At Indianapolis, NWA recently added direct flights (to Denver) because another domestic airline added that service, and now "competes" with them – and with itself because a fair amount of Indianapolis-to-Denver traffic used to fly via MSP. But it makes more room for those guys headed to Tokyo.

MAC says low-cost airlines can come into MSP. If they do, at the MAC’s minimum 20 to 25 flights a week for a gate, a single airline -- with, say a 75% load factor, a 150-seat airliner and $200 fares would have $25,740,000 annual revenue. Since NWA fares are 30 % higher and the hubbing factor is supposedly 1:1, the competitor would reduce NWA’s remaining revenue by ($25.74 million X 0.50 X 1.30) $16.7 million dollars. Why would NWA want this? Would a bank loan NWA $92 million in this situation? In other words, it must not work that way. Some of the "facts" are wrong:

Leasing, improving, and staffing a gate at Humphrey could cost more than at Lindbergh, and MAC isn't offering move-in loans to Southwest or Jet Blue. The hubbing factor could be 3:2 favoring connecting passengers. NWA might match fares and make connecting to their Denver flight easier or harder to book, manipulating the hubbing factor for this one leg, making the NWA load-factor higher and the competitors' lower. [This has happened before, MAC's unused new gates cost us, not NWA.]

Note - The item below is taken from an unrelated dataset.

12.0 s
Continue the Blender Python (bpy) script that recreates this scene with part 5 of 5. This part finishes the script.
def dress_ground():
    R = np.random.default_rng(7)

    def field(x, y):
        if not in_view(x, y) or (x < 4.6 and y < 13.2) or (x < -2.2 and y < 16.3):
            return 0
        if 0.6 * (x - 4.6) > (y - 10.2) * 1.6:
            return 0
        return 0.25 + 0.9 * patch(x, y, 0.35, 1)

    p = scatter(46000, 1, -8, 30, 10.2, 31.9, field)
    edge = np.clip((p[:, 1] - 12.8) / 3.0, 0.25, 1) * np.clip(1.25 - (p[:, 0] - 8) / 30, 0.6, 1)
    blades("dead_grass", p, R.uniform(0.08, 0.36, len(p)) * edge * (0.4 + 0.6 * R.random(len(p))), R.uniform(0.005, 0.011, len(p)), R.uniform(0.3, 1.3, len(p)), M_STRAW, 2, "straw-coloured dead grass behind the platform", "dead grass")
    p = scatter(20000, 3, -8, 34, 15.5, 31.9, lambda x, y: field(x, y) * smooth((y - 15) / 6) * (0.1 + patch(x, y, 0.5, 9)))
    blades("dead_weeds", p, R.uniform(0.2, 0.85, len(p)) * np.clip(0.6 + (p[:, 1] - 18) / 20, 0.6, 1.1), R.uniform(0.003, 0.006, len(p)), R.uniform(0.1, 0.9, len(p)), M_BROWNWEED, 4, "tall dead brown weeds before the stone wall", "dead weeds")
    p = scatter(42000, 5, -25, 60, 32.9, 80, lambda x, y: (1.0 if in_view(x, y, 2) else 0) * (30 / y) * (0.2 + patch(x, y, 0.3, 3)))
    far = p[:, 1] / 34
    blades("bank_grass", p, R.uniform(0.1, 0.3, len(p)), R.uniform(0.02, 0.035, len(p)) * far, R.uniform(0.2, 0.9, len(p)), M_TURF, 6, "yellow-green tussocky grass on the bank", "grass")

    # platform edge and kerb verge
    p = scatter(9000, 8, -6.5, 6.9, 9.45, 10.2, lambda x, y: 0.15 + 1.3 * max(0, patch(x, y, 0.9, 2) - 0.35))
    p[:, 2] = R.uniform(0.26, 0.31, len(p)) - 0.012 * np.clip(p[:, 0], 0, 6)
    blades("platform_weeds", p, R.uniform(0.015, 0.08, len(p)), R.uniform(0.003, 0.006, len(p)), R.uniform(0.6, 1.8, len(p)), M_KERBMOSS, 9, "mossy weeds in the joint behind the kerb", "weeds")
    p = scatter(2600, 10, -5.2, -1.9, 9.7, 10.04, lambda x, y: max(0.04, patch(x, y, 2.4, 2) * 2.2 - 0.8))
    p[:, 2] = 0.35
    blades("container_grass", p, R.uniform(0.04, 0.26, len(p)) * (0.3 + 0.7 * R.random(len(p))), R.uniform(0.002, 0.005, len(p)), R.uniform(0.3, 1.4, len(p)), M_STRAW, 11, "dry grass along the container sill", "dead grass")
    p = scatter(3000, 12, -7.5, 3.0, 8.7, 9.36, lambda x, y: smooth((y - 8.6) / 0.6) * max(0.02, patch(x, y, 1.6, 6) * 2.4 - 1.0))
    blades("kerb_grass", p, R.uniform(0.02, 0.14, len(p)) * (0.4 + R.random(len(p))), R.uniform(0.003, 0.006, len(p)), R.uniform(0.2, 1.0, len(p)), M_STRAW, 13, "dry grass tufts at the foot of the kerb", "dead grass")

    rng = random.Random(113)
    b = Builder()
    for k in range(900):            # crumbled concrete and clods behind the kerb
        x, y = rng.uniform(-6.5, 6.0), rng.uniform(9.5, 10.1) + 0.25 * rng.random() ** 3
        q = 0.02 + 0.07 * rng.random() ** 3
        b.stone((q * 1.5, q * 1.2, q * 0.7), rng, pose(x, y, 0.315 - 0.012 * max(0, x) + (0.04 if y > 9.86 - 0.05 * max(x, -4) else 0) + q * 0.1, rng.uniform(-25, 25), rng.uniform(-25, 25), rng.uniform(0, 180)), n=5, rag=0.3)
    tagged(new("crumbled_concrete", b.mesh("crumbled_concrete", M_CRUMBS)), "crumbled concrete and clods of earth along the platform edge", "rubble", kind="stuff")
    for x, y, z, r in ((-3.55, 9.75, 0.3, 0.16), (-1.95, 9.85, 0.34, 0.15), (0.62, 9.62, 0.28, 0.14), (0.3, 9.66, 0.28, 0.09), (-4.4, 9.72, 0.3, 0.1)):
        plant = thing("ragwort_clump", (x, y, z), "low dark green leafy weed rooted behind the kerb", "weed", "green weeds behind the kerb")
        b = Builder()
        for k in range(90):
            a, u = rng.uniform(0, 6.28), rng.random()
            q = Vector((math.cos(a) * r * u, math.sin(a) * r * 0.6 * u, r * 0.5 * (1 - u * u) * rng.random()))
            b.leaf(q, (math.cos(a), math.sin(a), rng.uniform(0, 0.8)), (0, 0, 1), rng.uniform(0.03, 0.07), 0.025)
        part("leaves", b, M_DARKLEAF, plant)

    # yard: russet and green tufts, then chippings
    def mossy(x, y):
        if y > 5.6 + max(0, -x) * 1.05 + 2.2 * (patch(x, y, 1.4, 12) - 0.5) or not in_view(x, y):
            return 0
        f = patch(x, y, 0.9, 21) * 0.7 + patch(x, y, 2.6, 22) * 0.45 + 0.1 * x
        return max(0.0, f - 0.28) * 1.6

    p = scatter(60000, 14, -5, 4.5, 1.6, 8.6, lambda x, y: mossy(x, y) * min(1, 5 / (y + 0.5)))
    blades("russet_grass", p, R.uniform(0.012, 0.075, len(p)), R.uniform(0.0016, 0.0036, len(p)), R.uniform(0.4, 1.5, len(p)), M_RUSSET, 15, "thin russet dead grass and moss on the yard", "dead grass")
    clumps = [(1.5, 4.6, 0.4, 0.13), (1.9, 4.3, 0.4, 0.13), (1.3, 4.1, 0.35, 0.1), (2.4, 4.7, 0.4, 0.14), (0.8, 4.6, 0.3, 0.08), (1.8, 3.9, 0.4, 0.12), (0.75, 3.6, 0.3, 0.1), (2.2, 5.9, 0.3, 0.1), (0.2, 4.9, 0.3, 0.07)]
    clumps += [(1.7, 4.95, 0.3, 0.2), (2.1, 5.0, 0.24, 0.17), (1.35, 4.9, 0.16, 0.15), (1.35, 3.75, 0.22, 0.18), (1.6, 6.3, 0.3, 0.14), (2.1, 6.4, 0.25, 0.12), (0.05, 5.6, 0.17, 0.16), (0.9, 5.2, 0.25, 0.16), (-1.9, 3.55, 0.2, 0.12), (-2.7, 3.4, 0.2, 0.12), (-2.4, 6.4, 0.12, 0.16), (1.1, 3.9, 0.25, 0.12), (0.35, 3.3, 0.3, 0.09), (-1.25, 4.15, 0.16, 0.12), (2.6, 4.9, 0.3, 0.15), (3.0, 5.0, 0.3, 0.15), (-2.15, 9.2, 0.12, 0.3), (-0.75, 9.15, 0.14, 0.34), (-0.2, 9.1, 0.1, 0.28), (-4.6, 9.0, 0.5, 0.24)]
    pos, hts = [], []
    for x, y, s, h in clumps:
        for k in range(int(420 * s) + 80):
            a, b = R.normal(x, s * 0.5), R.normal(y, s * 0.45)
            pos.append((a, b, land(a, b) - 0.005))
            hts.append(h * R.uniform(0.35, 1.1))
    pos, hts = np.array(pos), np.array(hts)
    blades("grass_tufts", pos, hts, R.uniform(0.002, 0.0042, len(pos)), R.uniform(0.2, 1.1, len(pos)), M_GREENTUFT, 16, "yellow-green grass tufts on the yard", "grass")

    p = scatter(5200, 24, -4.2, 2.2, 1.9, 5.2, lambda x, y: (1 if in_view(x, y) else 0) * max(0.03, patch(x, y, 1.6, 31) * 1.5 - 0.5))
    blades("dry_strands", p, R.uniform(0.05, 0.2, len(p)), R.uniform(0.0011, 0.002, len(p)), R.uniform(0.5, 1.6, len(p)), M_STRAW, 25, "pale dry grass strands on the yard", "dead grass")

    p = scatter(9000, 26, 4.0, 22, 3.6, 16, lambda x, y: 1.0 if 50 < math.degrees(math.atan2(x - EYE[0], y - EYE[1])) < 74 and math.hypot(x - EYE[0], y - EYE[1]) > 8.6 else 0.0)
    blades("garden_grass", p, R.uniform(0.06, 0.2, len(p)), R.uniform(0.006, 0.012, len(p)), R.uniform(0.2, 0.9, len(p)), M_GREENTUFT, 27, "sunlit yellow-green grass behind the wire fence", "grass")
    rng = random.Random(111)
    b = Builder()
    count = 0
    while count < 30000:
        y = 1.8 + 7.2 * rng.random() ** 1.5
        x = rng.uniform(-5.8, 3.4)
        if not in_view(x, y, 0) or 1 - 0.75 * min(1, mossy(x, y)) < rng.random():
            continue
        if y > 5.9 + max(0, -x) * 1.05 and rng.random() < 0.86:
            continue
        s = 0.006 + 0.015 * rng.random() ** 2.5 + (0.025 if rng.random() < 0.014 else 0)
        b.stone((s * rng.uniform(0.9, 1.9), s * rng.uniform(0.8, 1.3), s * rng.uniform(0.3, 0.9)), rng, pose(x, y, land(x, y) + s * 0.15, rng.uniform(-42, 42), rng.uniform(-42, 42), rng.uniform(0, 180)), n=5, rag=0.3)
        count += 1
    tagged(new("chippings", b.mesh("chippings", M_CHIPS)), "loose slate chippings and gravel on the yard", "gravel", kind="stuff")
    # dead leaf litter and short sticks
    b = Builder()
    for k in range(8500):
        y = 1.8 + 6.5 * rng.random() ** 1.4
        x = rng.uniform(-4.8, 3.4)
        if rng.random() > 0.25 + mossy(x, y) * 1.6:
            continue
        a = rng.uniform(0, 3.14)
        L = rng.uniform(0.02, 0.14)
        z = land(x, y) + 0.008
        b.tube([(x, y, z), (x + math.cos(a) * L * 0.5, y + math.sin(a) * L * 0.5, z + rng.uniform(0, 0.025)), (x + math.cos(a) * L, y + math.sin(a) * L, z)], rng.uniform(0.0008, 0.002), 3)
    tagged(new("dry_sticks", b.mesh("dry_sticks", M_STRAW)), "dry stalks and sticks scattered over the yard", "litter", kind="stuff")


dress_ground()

The NWA business plan is to keep local seats scarce compared to demand, charge us more, pay MAC less for services, and somehow cover the fuel and crew costs expended to fly every connecting passenger 300 or 400 miles out of the way to compete with low-cost domestic (direct) routes. Worse than being unfair, it isn’t likely to work.

We don’t think MAC can fix it up, or even that they should try. Only so many flights can be safe and affordable at a site as small as MSP. It’s one thing to have 700 flights a day for us and 800 for connecting passengers; it’s another thing entirely to have 500 for us and over a thousand for hub users.